Asked how he would solve the problems he had mentioned, Touretski said, "First of all you should decide what you have to do. I know how to do it in Russia. I think I know how to do it in Australia. But when I first came to AIS, I noticed 'Swimmers have a very high level of tension. Where is it coming from?' "
"It's coming from the competitive situation between coaches. We can never be successful as a country while we just compete against each other, and this is the main goal. We have to compete against America too, we have to compete against Russia, we have to get together and compete against them. We have to help each other, and in this way we will have a greater team spirit.
ON TRAINING COACHES
Asked what he thought was the best way to train a talented young coach, certification or being apprenticed to an experienced older coach, Touretski said, "I don't think there exists one way. There can be different ways. I think if you have someone like a head coach, he has to realize that there can be different ways. A top athlete can be prepared at home, in a university, or in a special centre. It depends most on whether you have a coach there, and talent, sooner or later, will come to the top. But you need to have a coach there."

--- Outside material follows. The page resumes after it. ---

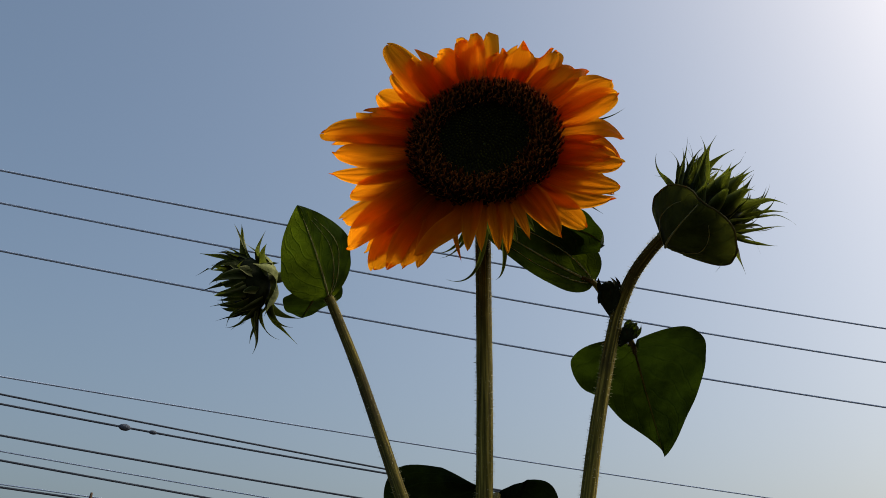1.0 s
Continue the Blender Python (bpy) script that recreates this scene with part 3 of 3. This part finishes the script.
    leaf(plant, (0.090, 0.370, 1.301), (0.118, 0.222, 1.285), (-0.98, -0.2, 0.0), 0.096, 0.14, -0.2, 0.15, 0.05, 0, 0.1, 15, "pale-topped leaf reaching forward", stalk=[(0.075, 0.402, 1.262), (0.080, 0.388, 1.285)], stalk_r=0.0028)
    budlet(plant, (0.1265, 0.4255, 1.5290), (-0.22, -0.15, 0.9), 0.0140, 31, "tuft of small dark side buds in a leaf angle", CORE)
    budlet(plant, (0.1365, 0.4260, 1.5060), (0.6, -0.1, 0.75), 0.0095, 47, "tuft of small pale green side buds in a leaf angle", YOUNG)
    under(plant)


main_plant()


# ---- the other sunflower ----
SECOND_BRACTS = [(20, 20, 34), (100, 45, 33), (190, 50, 33), (280, 45, 34), (330, 25, 33), (150, 15, 36)]


def second_plant():
    plant = tagged(empty("sunflower_plant", (0.33, 0.64, 0.0)), "lower sunflower with one closed spiky green bud", "sunflower")
    stalk(plant, "stem", [(0.33, 0.64, 0.0), (0.335, 0.62, 0.5), (0.322, 0.59, 1.0), (0.309, 0.578, 1.24), (0.301, 0.576, 1.322)], lambda u: 0.0095 - 0.0055 * u, 12, 12, 700, 8, "hairy pale green stem", 0.5)
    bud(plant, (0.299, 0.575, 1.338), (0.05, -0.15, 0.98), 0.015, (0.301, 0.576, 1.316), SECOND_BRACTS, 22, 61, "closed green bud with pointed bracts", 14, 0.0100, (10, 40), (0.012, 0.018))
    leaf(plant, (0.33, 0.62, 1.06), (0.42, 0.72, 1.00), (0.7, -0.6, 0.0), 0.11, 0.1, -0.1, 0.15, 0.05, 0, 0, 62, "green heart-shaped leaf", stalk=[(0.322, 0.588, 1.01), (0.325, 0.60, 1.04)])
    under(plant)


second_plant()


# ---- cables ----
def cable(turn, far, height, slope, bend, thick, label, material):
    """A sagging overhead cable that runs at a turn from the x axis and passes the garden at far metres; height over eye level there."""
    along = Vector((math.cos(turn), math.sin(turn), 0.0))
    foot = Vector((0, -0.1, 1.3)) + Vector((-math.sin(turn), math.cos(turn), 0.0)) * far
    path = [foot + along * s + Vector((0, 0, height + slope * s + bend * s * s)) for s in (-45 + 1.25 * i for i in range(73))]
    ob = part("overhead_cable", tube(bmesh.new(), path, lambda u: thick, 8), material)
    return tagged(ob, label, "cable", "overhead cables")


UPPER, LOWER = (radians(17.72), 17.23), (radians(25.15), 15.41)
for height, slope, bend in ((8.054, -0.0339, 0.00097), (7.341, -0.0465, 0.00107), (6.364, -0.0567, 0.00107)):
    cable(*UPPER, height, slope, bend, 0.023, "overhead power cable, haze painted in as pale blue-grey", HAZED_CABLE)
cable(*LOWER, 3.714, -0.0354, 0.00066, 0.014, "thin grey overhead cable, low in the sky", HAZED_CABLE)
cable(*LOWER, 3.424, -0.0771, 0.00104, 0.016, "dark overhead cable, low in the sky", CABLE_LOW)
lumped = cable(*LOWER, 3.280, -0.0703, 0.00184, 0.017, "dark overhead cable with two splice sleeves", CABLE_LOW)
cable(*LOWER, 2.812, -0.0732, 0.00139, 0.017, "dark overhead cable, low in the sky", CABLE_LOW)
cable(*LOWER, 2.580, -0.0751, 0.00097, 0.011, "thin faint overhead cable, low in the sky", HAZED_CABLE)
cable(*LOWER, 2.446, -0.0852, 0.00102, 0.017, "dark overhead cable, low in the sky", CABLE_LOW)
cable(*LOWER, 2.066, -0.0542, 0.00112, 0.017, "lowest dark overhead cable", CABLE_LOW)
cable(*LOWER, 2.110, -0.0502, 0.00095, 0.010, "thin faint overhead cable, low in the sky", HAZED_CABLE)


def sleeve(s, length, r):
    turn, far = LOWER
    along = Vector((math.cos(turn), math.sin(turn), 0.0))
    c = Vector((0, -0.1, 1.3)) + Vector((-math.sin(turn), math.cos(turn), 0.0)) * far + along * s + Vector((0, 0, 3.280 - 0.0703 * s + 0.00184 * s * s))
    d = (along + Vector((0, 0, -0.0703 + 0.00368 * s))).normalized()
    path = [c + d * length * (k / 12 - 0.5) for k in range(13)]
    part("splice_sleeve", tube(bmesh.new(), path, lambda u: r * max(0.25, math.sin(math.pi * u) ** 0.45), 12), CABLE_LOW, lumped, "bulging black cable sleeve")


sleeve(1.47, 0.19, 0.055)
sleeve(1.92, 0.14, 0.034)


# ---- post ----
def post():
    at = Vector((-5.48, 14.2, 0.0))
    bm = bmesh.new()
    tube(bm, [at + Vector((0, 0, 3.06 * k / 8)) for k in range(9)], lambda u: 0.075 - 0.012 * u, 12)
    ob = part("metal_post", bm, POST)
    tagged(ob, "slim pale post with a rusty pointed top", "post")
    tube_path = [at + Vector((0.03 * k / 6, 0, 3.04 + 0.36 * k / 6)) for k in range(7)]
    part("post_tip", tube(bmesh.new(), tube_path, lambda u: 0.045 * (1 - 0.6 * u), 10), SPIKE, ob, "rusty brown tip")


post()


# ---- tree ----
def tree(at, height, spread, seed):
    rng = random.Random(seed)
    at = Vector(at)
    e = tagged(empty("tree", at), "dark green leafy tree beyond the sunflowers", "tree")
    bm = bmesh.new()
    trunk = smooth_path([at, at + Vector((0.1, 0.05, height * 0.3)), at + Vector((-0.05, 0.1, height * 0.6)), at + Vector((0.1, 0, height * 0.9))], 8)
    tube(bm, trunk, lambda u: 0.17 * (1 - 0.85 * u) + 0.015, 12, 0.08)
    ob = part("trunk", bm, BARK, e)
    tips = []
    for k in range(90):
        i = 8 + int((len(trunk) - 8) * rng.random() ** 0.65)
        a = rng.uniform(0, 2 * math.pi)
        rise = trunk[i].z / height
        reach = spread * min(1.0, 0.15 + 3.9 * max(0.0, 0.9 - rise)) * rng.uniform(0.55, 1.05)
        end = trunk[i] + Vector((math.cos(a) * reach, math.sin(a) * reach, rng.uniform(0.1, 0.7) * (1.2 - 0.6 * rise)))
        mid = trunk[i].lerp(end, 0.5) + Vector((0, 0, 0.12))
        path = smooth_path([trunk[i], mid, end], 5)
        part("limb", tube(bmesh.new(), path, lambda u: 0.045 * (1 - 0.85 * u) + 0.004, 7), BARK, e)
        for q in path[3:]:
            tips += [q + Vector((rng.gauss(0, 0.20), rng.gauss(0, 0.20), rng.gauss(0, 0.16))) for _ in range(3)]
    tips += [trunk[-1] + Vector((rng.gauss(0, 0.16), rng.gauss(0, 0.16), rng.gauss(0.1, 0.2))) for _ in range(10)]
    bm = bmesh.new()
    for c in tips:
        for _ in range(36):
            p = c + Vector((rng.gauss(0, 0.10), rng.gauss(0, 0.10), rng.gauss(0, 0.085)))
            d = Vector((rng.uniform(-1, 1), rng.uniform(-1, 1), rng.uniform(-0.8, 0.5))).normalized()
            s = d.orthogonal().normalized() * rng.uniform(0.035, 0.06)
            ln = rng.uniform(0.11, 0.19)
            m = p + d * ln * 0.5 + d.cross(s) * 0.25
            bm.faces.new([bm.verts.new(v) for v in (p, m - s, p + d * ln, m + s)])
    part("crown", bm, TREE_LEAF, e, "uneven crown of small dark leaves", "stuff")
    under(e)


tree((-15.45, 10.55, 0.0), 7.1, 3.6, 5)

"Alex Popov does two thousand kilometers every year having not less than one hundred starts. This means that he does thirty competitions a year. This is the only way to go to achieve perfection."
A CLEAR MIND
Asked whether Popov, as a sprinter, was temperamental and, at times, perhaps difficult to train, Touretski replied, "Alex does the whole mental work himself. I merely give him the framework because his creative abilities are so great. As a coach, that's probably what I've most helped him to develop."
Touretski says that Popov has such a clear mind that he doesn't have difficulty in concentrating. By the same token, Toretski doesn't talk strategy with Popov. "I try to avoid this kind of talk because I don't want to interfere with his natural way, although, some time ago, I did show him some strategies. As I mentioned in my lecture, we did all the pre-Olympic work in March and April, and later we didn't speak about the Olympics."

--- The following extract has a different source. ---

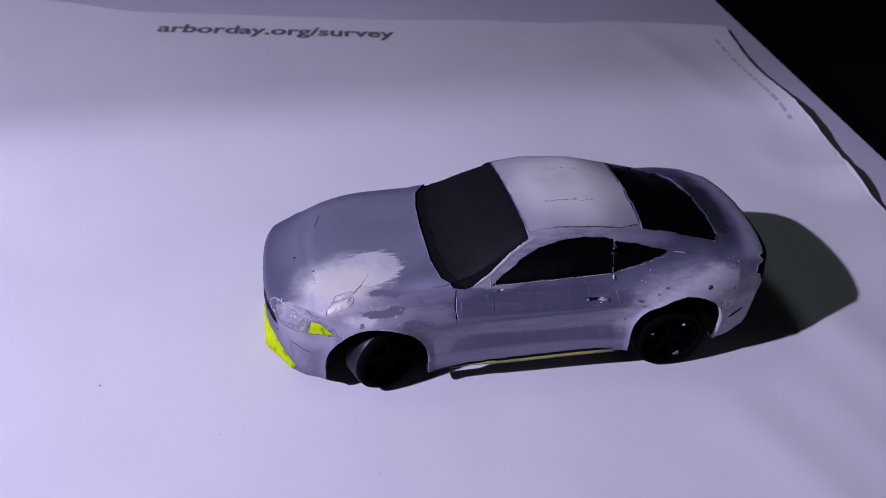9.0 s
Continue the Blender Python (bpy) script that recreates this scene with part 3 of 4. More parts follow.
def wheel(at, steer, spin, side):
    """A wheel with a tyre and a six spoked rim; its outer face looks to -y before it is turned."""
    hub = new("wheel")
    hub.empty_display_size = 0.004
    hub.parent = car
    hub.matrix_basis = pose(*[c * MM for c in at], 0, 0, steer + (180 if side > 0 else 0)) @ pose(0, 0, 0, 0, spin, 0)
    tagged(hub, "black wheel with a six-spoked black rim")
    R = 5.55
    part("tyre", lathe([(4.25, -1.2), (4.35, -2.0), (4.7, -2.2), (5.2, -2.05), (5.42, -1.75), (5.46, -1.2), (5.46, 1.2), (5.42, 1.75), (5.2, 2.05), (4.5, 2.1), (4.2, 1.2)]), RUBBER, hub, "matte black tyre")
    part("tread", lathe([(5.44, -1.3), (5.52, -1.15), (R, -0.8), (R, 1.1), (5.52, 1.4), (5.40, 1.75)]), TREAD, hub, "blue-black tread, the light on it put into the colour")
    rim = lathe([(4.3, 1.4), (4.22, -1.55), (4.0, -1.75), (3.75, -1.55), (3.7, 1.4)])
    for k in range(6):
        b = box((0.5, -1.45, -0.55), (3.95, -0.65, 0.55), 0.18, 1)
        for v in b.verts:
            v.co.z *= 0.7 + 0.5 * v.co.x / (3.95 * MM)
            v.co.y -= 0.25 * MM * (v.co.x / (3.95 * MM))
        bmesh.ops.rotate(b, cent=(0, 0, 0), matrix=Matrix.Rotation(math.pi / 3 * k, 3, "Y"), verts=b.verts)
        me = bpy.data.meshes.new("tmp")
        b.to_mesh(me)
        b.free()
        rim.from_mesh(me)
        bpy.data.meshes.remove(me)
    part("rim", rim, RIM, hub, "glossy black spoked rim", smooth=False)
    part("hub_cap", lathe([(0.01, -1.75), (0.6, -1.7), (0.95, -1.45), (1.0, -0.6)], 20), RIM, hub)
    part("brake_disc", lathe([(0.01, 0.5), (3.5, 0.5), (3.5, 0.9), (0.01, 0.9)], 32), DISC, hub)
    return hub


rear_near = wheel((WHEEL_R, -13.2, 5.55), 0, 12, -1)
wheel((WHEEL_R, 13.2, 5.55), 0, 40, 1)
wheel((WHEEL_F + 0.8, -12.25, 5.5), 26, 20, -1)
wheel((WHEEL_F, 13.1, 5.55), 27, 5, 1)
# light caught on the rim, painted as two white facets and a grey one
for dx, dz, grey in ((-3.3, 0.55, False), (0.9, 2.9, False), (2.5, -2.8, True)):
    c = box((-0.28, -0.05, -0.2), (0.28, 0.05, 0.2), 0.04, 1)
    for v in c.verts:
        v.co.x *= 0.25 if v.co.z > 0 else 1.0
    if grey:
        bmesh.ops.scale(c, vec=(2.2, 1.0, 2.4), verts=c.verts)
    bmesh.ops.translate(c, vec=(dx * MM, -1.72 * MM, dz * MM), verts=c.verts)
    part("paint_chip_or_glint", c, CREASE if grey else CHIPWHITE, rear_near, "pale facet on the rim, the light on it put into the colour")


# yellow chin under the nose
def nose_at(y, z):
    """The place on the nose's skin at that width and height."""
    hit = tree.ray_cast(Vector((-0.06, y * MM, z * MM)), Vector((1, 0, 0)))[0]
    return Vector((hit.x / MM, y, z)) if hit else Vector((-31.0, y, z))


def chin():
    out_x = keyed((0, -37.0), (0.08, -38.2), (0.4, -37.9), (0.62, -37.9), (0.76, -37.75), (0.88, -35.9), (1, -34.1))
    out_y = keyed((0, 9.2), (0.08, 8.0), (0.4, 0.5), (0.62, -4.8), (0.76, -7.6), (0.88, -10.2), (1, -12.2))
    out_z = keyed((0, 5.9), (0.08, 4.5), (0.4, 3.8), (0.62, 4.1), (0.76, 4.5), (0.88, 4.15), (1, 3.6))
    in_y = keyed((0, 9.3), (0.08, 8.7), (0.4, 0.6), (0.62, -5.0), (0.76, -7.8), (0.88, -10.3), (1, -12.1))
    in_z = keyed((0, 6.2), (0.08, 5.9), (0.22, 6.0), (0.4, 6.5), (0.62, 7.0), (0.76, 7.0), (0.88, 5.5), (1, 3.7))
    bm = bmesh.new()
    rows = []
    n = 80
    for k in range(n + 1):
        t = k / n
        a = nose_at(in_y(t), in_z(t))
        b = Vector((out_x(t), out_y(t), out_z(t)))
        away = Vector((b.x + 24.0, b.y - CY, 0)).normalized()
        jag = Vector((0, 0, 0.10 * noise.noise(Vector((k * 0.5, 1, 0)))))
        m = a.lerp(b, 0.5) + away * 0.15 + jag
        c = b - away * 0.2 + Vector((0, 0, -0.6))
        back = Vector((a.x + 0.9, a.y * 0.95, c.z))
        rows.append([bm.verts.new(p * MM) for p in (a + Vector((0.6, 0, 0.1)), a + away * 0.22 + jag, m, b + jag * 2, c, back)])
    for a, b in zip(rows, rows[1:]):
        for i in range(5):
            bm.faces.new((a[i], a[i + 1], b[i + 1], b[i]))
        bm.faces.new((a[5], a[0], b[0], b[5]))
    for r in (rows[0], rows[-1]):
        bm.faces.new(r)
    bmesh.ops.recalc_face_normals(bm, faces=bm.faces[:])
    return part("chin_lip", bm, YELLOW, car, "fluorescent yellow front lip, patchily painted")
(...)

When I mentioned that John Carew was the same with Kieren Perkins, and that Carew had told me that he doesn't say too much to Perkins, Touretski said, "That's the Golden Rule. If you start speaking to the athlete, it means that things are not well, and that soon things probably will not be good, and that's important to remember."

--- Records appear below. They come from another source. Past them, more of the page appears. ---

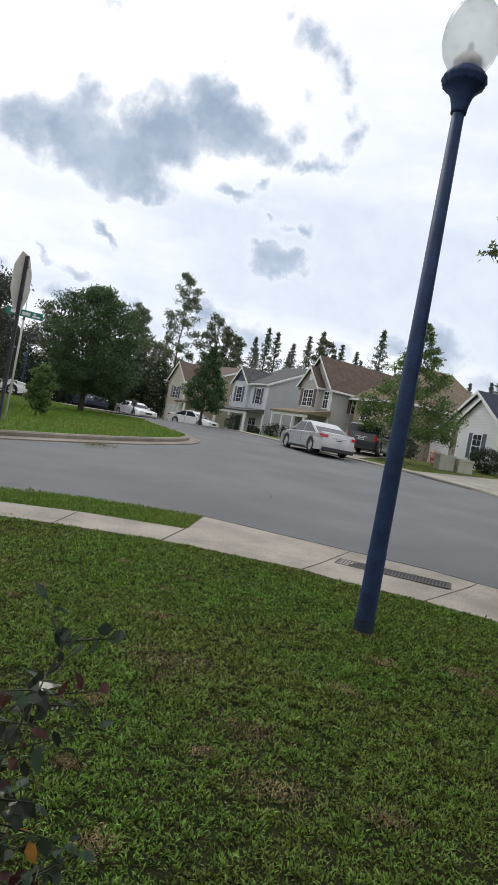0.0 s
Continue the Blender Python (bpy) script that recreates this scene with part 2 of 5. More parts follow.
M_STEM = mat("rose_stem", (0.045, 0.05, 0.03), 0.8, 0.3, 9, 0.3, 45)
M_BARK = mat("bark", (0.10, 0.08, 0.065), 0.95, 0.35, 9, 0.9, 45)
M_RUBBER = mat("rubber", (0.022, 0.022, 0.024), 0.85, 0.2, 12, 0.2)
M_RIM = mat("alloy", (0.62, 0.63, 0.65), 0.35, 0.08, 8, 0, metal=0.3)
M_DARKRIM = mat("dark_alloy", (0.12, 0.12, 0.13), 0.4, 0.1, 8, 0, metal=0.7)
M_CARGLASS = glass_mat("tinted_car_glass", (0.02, 0.025, 0.03), 0.04)
M_WINGLASS = glass_mat("window_glass", (0.035, 0.045, 0.06), 0.06)
M_TAIL = mat("red_lamp_glass", (0.42, 0.015, 0.02), 0.2, 0.1, 8, 0, coat=0.6)
M_HEAD = mat("clear_lamp_glass", (0.65, 0.67, 0.70), 0.15, 0.1, 8, 0, coat=0.6)
M_BLACKP = mat("black_plastic", (0.025, 0.025, 0.027), 0.6, 0.2, 8, 0.1)
M_PLATE = mat("plate_white", (0.62, 0.63, 0.66), 0.5, 0.1, 8, 0)
M_CHROME = mat("chrome", (0.75, 0.75, 0.76), 0.18, 0.05, 8, 0, metal=1.0)


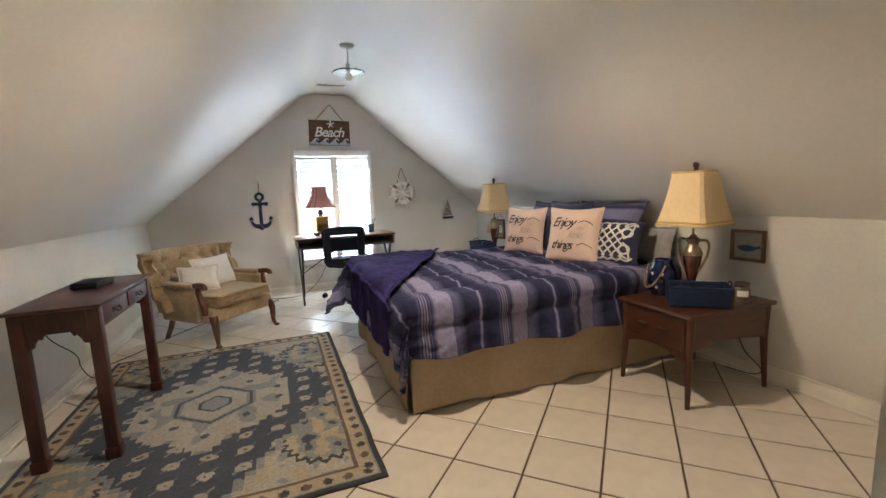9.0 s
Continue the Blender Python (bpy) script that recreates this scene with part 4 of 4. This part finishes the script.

Touretski said that a coach must use different strategies with kids than with older swimmers. "Jim Fowlie was once surprised when, one day after a training session, we had some kids come to the pool, and he saw me working with them. He said 'Gennadi! You don't look like a national coach when you laugh and jump up and down like that!' Yes, but I did it that way because that's how I coach younger kids, and I enjoy doing it."